Its second purpose is to show the company’s customers’ support in wind energy generation. As a welding company, it builds steel used in wind towers.
These practices have helped to keep Lincoln afloat during the economic crisis. Stropki explained the ins and outs of the economic crisis before applying it all to the steel and welding industry.
Then the topic switched to China.
China’s global domestic product is about $10 trillion, and it’s increasing almost 10 percent every year — a feat Stropki said would be like the U.S. “finding the Holy Grail.” The U.S. has a $14 trillion GDP, but it’s only growing at 1 percent each year.
“It doesn’t take long for one to overtake the other,” he said. “The predictions from the (International Monetary Fund) are that China’s total GDP will exceed the U.S. in 2016. That’s just around the corner.”
He said this shouldn’t be viewed as a negative progression. China’s growth, he said, along with that of other countries, is fueling the global economic recovery efforts. However, he said foreign growth only helps countries that are still participating in global trade.
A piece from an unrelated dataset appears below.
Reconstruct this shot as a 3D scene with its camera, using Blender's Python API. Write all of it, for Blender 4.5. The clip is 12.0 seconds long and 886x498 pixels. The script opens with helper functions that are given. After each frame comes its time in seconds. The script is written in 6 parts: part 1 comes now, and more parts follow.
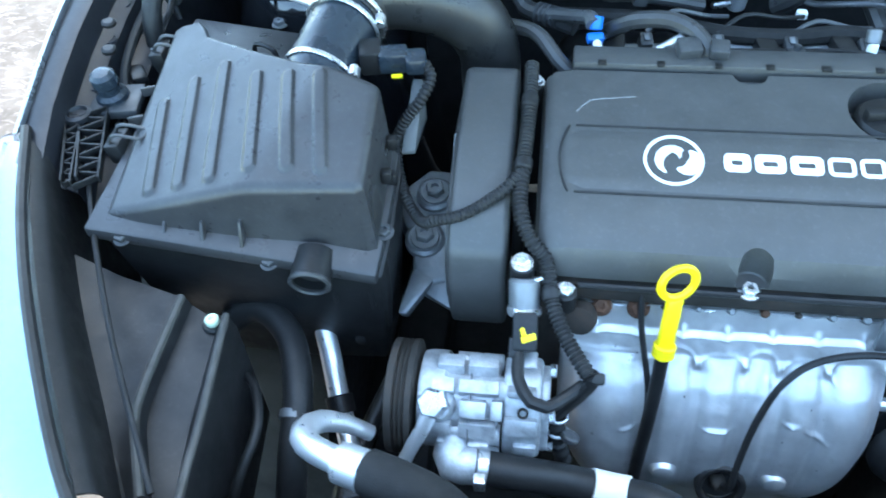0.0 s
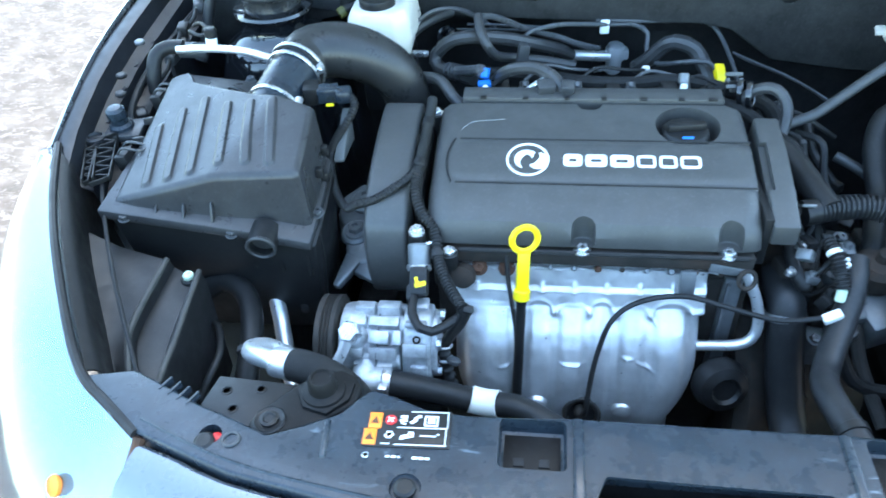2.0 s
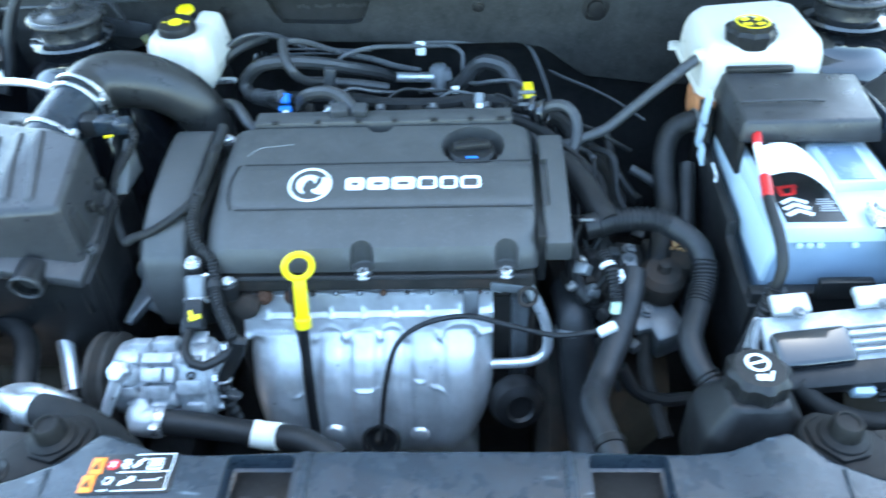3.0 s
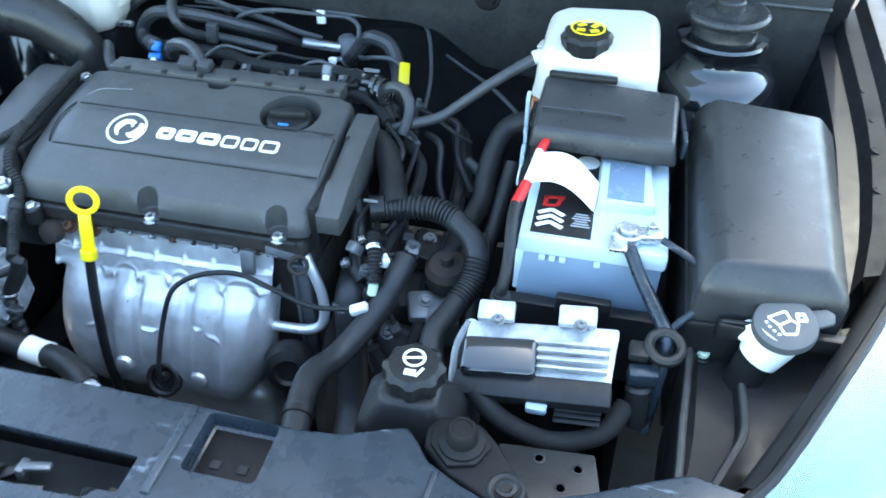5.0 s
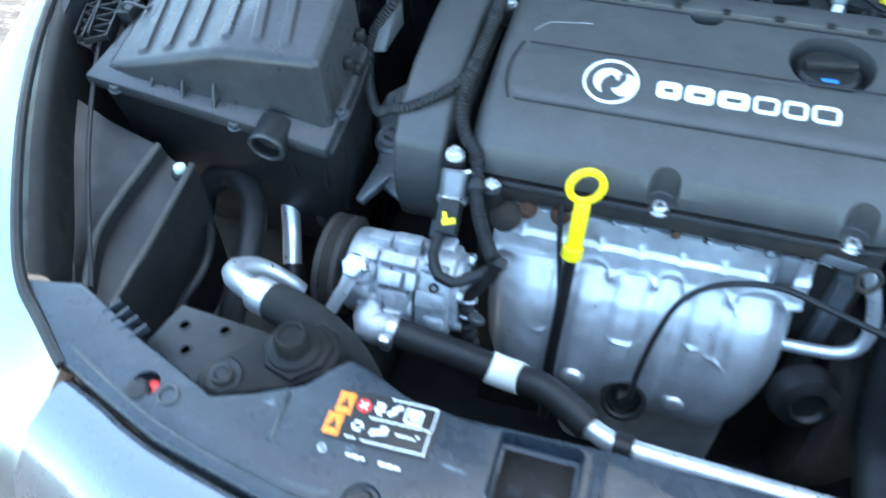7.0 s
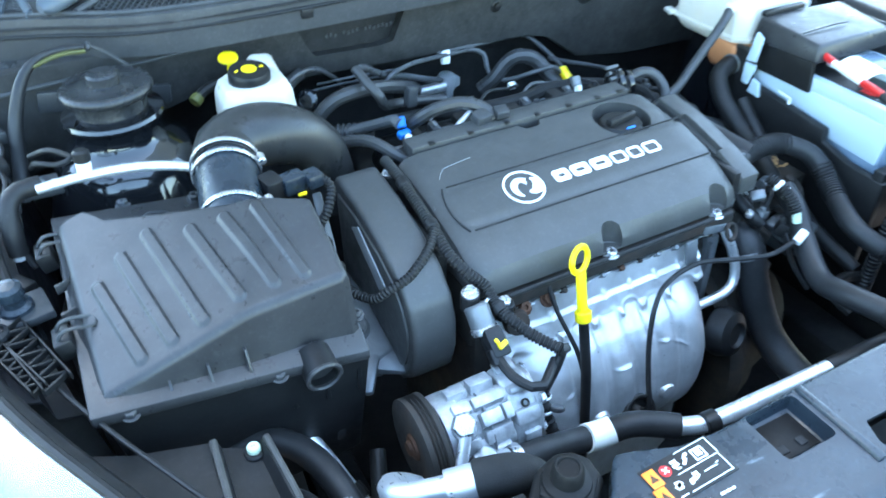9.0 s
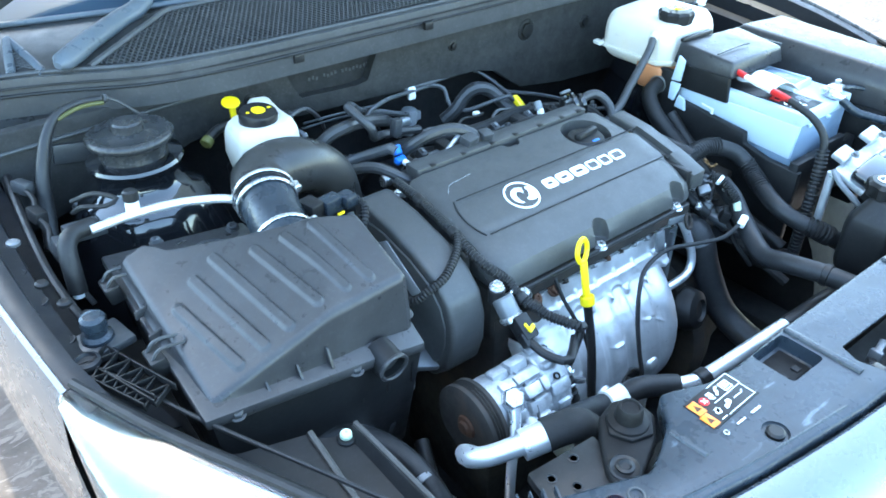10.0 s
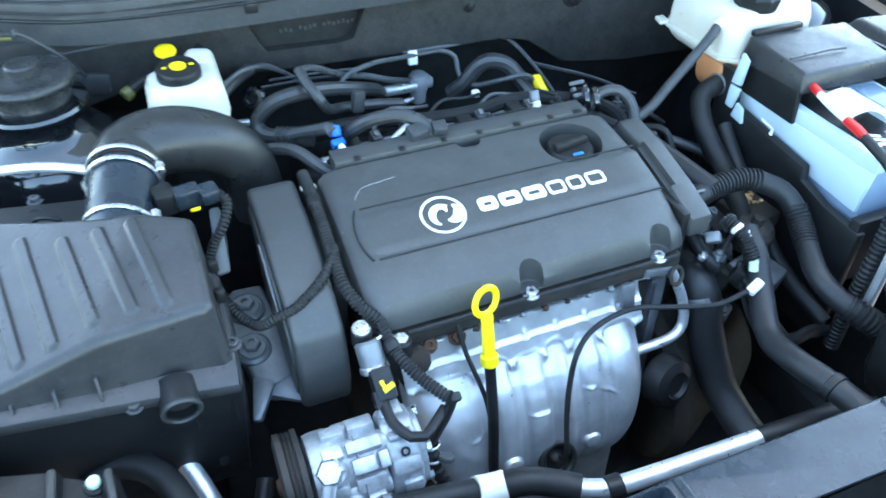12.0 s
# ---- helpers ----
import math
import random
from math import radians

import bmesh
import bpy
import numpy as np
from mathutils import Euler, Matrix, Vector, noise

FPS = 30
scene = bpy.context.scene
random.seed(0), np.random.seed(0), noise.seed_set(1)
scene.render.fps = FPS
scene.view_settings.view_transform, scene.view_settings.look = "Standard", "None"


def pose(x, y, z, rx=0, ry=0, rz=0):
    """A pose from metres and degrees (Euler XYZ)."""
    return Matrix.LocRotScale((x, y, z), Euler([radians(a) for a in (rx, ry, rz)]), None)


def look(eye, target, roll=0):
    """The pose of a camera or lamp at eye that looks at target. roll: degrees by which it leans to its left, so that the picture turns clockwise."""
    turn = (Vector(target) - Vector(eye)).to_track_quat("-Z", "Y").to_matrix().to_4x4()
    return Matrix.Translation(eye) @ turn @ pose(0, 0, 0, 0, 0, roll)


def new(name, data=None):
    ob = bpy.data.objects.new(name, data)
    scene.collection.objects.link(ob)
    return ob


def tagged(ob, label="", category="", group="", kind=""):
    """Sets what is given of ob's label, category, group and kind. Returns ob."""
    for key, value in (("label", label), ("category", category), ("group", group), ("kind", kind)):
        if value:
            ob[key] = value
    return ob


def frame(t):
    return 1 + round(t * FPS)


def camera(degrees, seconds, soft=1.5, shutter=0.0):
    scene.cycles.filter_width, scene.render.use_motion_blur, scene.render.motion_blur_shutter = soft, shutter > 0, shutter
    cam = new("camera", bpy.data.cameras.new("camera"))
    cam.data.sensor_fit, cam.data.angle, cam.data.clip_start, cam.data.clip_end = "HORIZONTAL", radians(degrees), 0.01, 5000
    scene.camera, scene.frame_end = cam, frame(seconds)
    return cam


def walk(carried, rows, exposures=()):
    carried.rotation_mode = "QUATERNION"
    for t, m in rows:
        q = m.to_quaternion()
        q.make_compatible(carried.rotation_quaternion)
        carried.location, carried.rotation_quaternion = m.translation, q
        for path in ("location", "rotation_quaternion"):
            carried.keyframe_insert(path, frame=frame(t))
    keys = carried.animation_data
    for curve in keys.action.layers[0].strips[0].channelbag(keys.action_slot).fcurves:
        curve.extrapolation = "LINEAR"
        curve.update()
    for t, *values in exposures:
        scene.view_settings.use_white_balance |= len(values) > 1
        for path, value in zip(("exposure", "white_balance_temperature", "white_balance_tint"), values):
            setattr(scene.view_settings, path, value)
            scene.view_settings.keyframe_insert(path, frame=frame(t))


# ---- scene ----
cam = camera(60.71, 12.0, soft=1.7, shutter=0.4)
# seconds, eye in metres, Euler XYZ in degrees
ROWS = [
    (0.0, -0.3375, -0.1808, 1.4162, 41.51, 2.87, 7.15),
    (0.5, -0.3951, -0.1781, 1.4436, 42.14, 2.15, 5.79),
    (1.0, -0.3746, -0.2531, 1.4788, 43.26, 1.73, 4.01),
    (1.5, -0.2795, -0.3853, 1.4938, 46.19, 2.47, 5.14),
    (2.0, -0.1813, -0.4866, 1.4933, 49.40, 3.05, 6.57),
    (2.5, -0.0831, -0.5008, 1.4920, 51.63, 3.34, 6.26),
    (3.0, 0.0448, -0.4534, 1.4775, 50.72, 2.34, 1.60),
    (3.5, 0.1725, -0.4124, 1.4849, 49.59, 2.01, -0.30),
    (3.7, 0.2152, -0.4017, 1.4803, 49.37, 2.23, -0.68),
    (5.3, 0.5085, -0.4260, 1.4803, 49.21, 0.31, 16.16),
    (5.5, 0.4640, -0.4311, 1.4802, 49.03, 1.13, 17.31),
    (6.0, 0.2494, -0.4436, 1.4596, 48.12, 2.49, 15.92),
    (6.5, 0.0345, -0.4091, 1.4154, 46.85, 1.72, 15.25),
    (7.0, -0.1582, -0.2862, 1.3981, 40.90, 1.49, 17.11),
    (7.5, -0.2801, -0.2052, 1.3899, 41.85, 4.93, 11.36),
    (9.3, -0.8048, -0.3166, 1.4730, 54.37, 1.22, -32.51),
    (9.5, -0.8615, -0.3145, 1.4816, 55.04, 1.81, -34.15),
    (10.0, -0.9577, -0.3211, 1.4898, 55.76, 0.22, -38.15),
    (10.5, -0.9340, -0.2954, 1.4860, 54.80, 0.73, -40.05),
    (11.0, -0.7355, -0.2434, 1.4559, 49.61, 2.83, -41.10),
    (11.5, -0.5365, -0.2203, 1.4651, 47.46, -0.45, -29.99),
    (12.0, -0.4923, -0.3013, 1.4753, 50.17, 0.19, -21.77),
]
walk(cam, [(t, pose(*row)) for t, *row in ROWS], exposures=[(0.0, 3.62, 6450, -5), (2.5, 3.56, 6420, -4), (3.5, 3.74, 6450, -4), (5.5, 3.37, 6750, -1), (6.0, 3.38, 6680, -2), (7.0, 3.53, 6500, -4), (7.5, 3.52, 6450, -4), (9.5, 3.79, 6450, -4), (12.0, 3.65, 6700, -3)])

# ---- light: a clear sky, the sun behind the raised bonnet ----
SUN_WAY = Vector((0.11, 0.47, 0.876)).normalized()
world = bpy.data.worlds.new("sky")
scene.world = world
world.use_nodes = True
wn = world.node_tree.nodes
sky = wn.new("ShaderNodeTexSky")
sky.sky_type = "NISHITA"
sky.sun_disc = False
sky.sun_elevation = math.asin(SUN_WAY.z)
sky.sun_rotation = math.atan2(SUN_WAY.x, SUN_WAY.y)
sky.dust_density = 1.2
world.node_tree.links.new(sky.outputs[0], wn["Background"].inputs[0])
wn["Background"].inputs[1].default_value = 0.15
sun = new("sun", bpy.data.lights.new("sun", "SUN"))
sun.data.energy, sun.data.angle, sun.data.color = 0.6, radians(0.6), (1.0, 0.95, 0.88)
sun.matrix_world = look(SUN_WAY * 20, (0, 0, 0))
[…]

Greece’s bankruptcy and the “teetering” economies in Spain, Portugal and Italy don’t look good for global recovery, he added.
“Something that’s kind of close to home for us that I think is a great barometer to show what’s happening in the world economy is steel,” Stropki said. “Steel is a primary building component to so many things in our life — transportation, appliances, bridges, roads. There aren’t many things that don’t use steel.”
Then, to audience laughter, he tagged: “In fact, everything should use steel from my perspective.”
China consumes 45 percent of the world’s steel, while the U.S. consumes just 6 percent. Stropki said to think about how much more use steel is getting in China. Because of such use of welded steel in China, he said Lincoln has the opportunity for market growth.
In 2001, 71 percent of Lincoln’s sales went to North America, while 3 percent in all of Russia, Brazil, India and China. In 2010, 49 percent went to North America, with 19 percent to Russia, Brazil, India and China.
He added further that sales in North America have more than doubled — meaning international sales to Russia, Brazil, India and China have jumped at least 18-fold.
In 2001, Lincoln was a $1 billion company. If things stay on track this year, he said, it should end up a $3 billion company.
Stropki tried to explain why China is suddenly increasing in power; part of it, he said, is the modernization. People are moving from rural areas to urban areas in China, which also is increasing the use of energy.
China and the U.S. use about the same amount of energy, but China’s energy use per person is about one-fourth as great. Car ownership per person is significantly less, as well, but it is increasing.
Stropki, in the end, said international trade is important to global economic health.
“I believe this is the biggest driver for the growth of U.S. manufacturing right now,” Stropki said. “It’s not the strength of the U.S. economy — it’s the growth of the global economy.”
John M. Stropki
John M. Stropki was named president and CEO of Lincoln Electric
Holdings, Inc., in June 2004 and elected chairman of the board in
October 2004. He joined Lincoln full time in 1972 after working summers
in the factory while an engineering student at Purdue University.
In his nearly 40 years at Lincoln, Stropki has served as executive
vice president and chief operating officer; executive vice president and
president, North America; senior vice president, sales; national sales
manager for Canada; and as a district manager in two Midwest offices.
A recipient of Purdue’s 1998 Outstanding Industrial Engineer Award,
Stropki is an honorary member of the American Welding Society, serves on
the Manufacturers Alliance/MAPI Presidents Council and is a member of
the Gas and Welding Distributors Association. He is a member of the
board of governors of the National Electrical Manufacturers Association
and the board of directors of the Greater Cleveland Growth Association,
and is active in the American Lung Association, Harvest for Hunger and
the Juvenile Diabetes Research Foundation.
Stropki earned a bachelor’s degree in industrial engineering from Purdue and an MBA from Indiana University.